Does D allow paradoxical code?

Jerry Quinn jlquinn at optonline.net
Sat Mar 27 06:06:01 PDT 2010


Daniel Keep Wrote:
 
> > This generally raises the question of what should be the order of evaluation for constructs like mixins, conditional compilation, and CTFE.   Each has the potential to modify the other.
> > 
> > What should be the rule to break the ambiguity?  Or do we leave it implementation-defined?
> > 
> > Thoughts?
> > Jerry
> 
> The D spec, as far as I know, says nothing on this.  Then again, the D
> spec says nothing about a lot of things it should.  Personally, I just
> ignore the spec; DMD is the only reliable reference for the language.

That's why I'm bringing this issue up.  The spec needs to become the reliable reference rather than the DMD implementation.  Otherwise, D will be difficult to use seriously because you'll never know exactly what the language really allows.

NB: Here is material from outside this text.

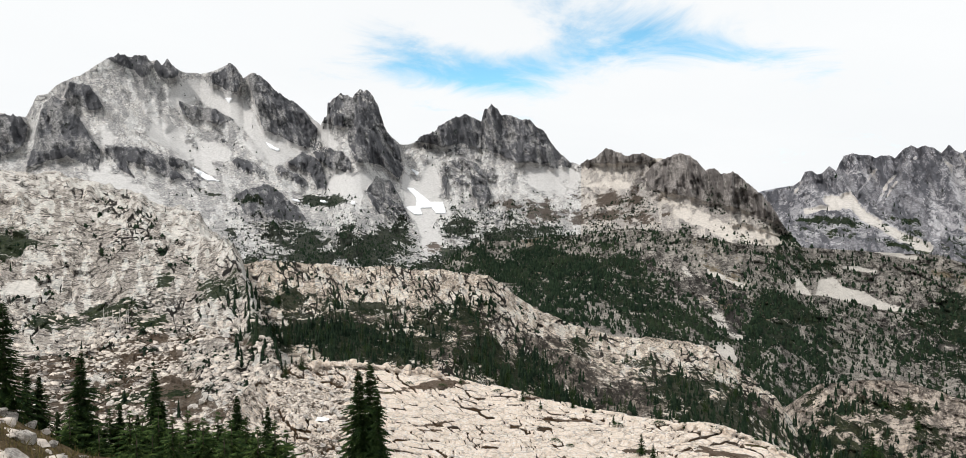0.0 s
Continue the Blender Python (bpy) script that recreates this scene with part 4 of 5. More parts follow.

> Now, being as I'm supposed to go off and do my walk around the block
> now, I'll be lazy and start making educated guesses.  I don't think the
> DMD frontend is smart enough to handle this; nor do I think it should.
> 
> If you were to allow this sort of thing, you'd never be able to bloody
> well compile it.  The simplest solution is to simply make canonical what
> I think DMD already does: static code [1] can be arranged in any order
> [2], but meta code [3] is processed strictly in lexical order.
> 
> Indeed, version actually already does this: you're not allowed to set a
> version after you've already used it.

I agree with you that this is a bit silly and I'm not looking to have the compiler "properly" run forever.  I'm raising the issue to get the spec to be firmer about how these meta constructs get evaluated at compile time.

Lexical order makes sense to me.  Another variant of the problem I described is if you were to mixin a protection attribute where the attribute makes the string that builds it no longer visible.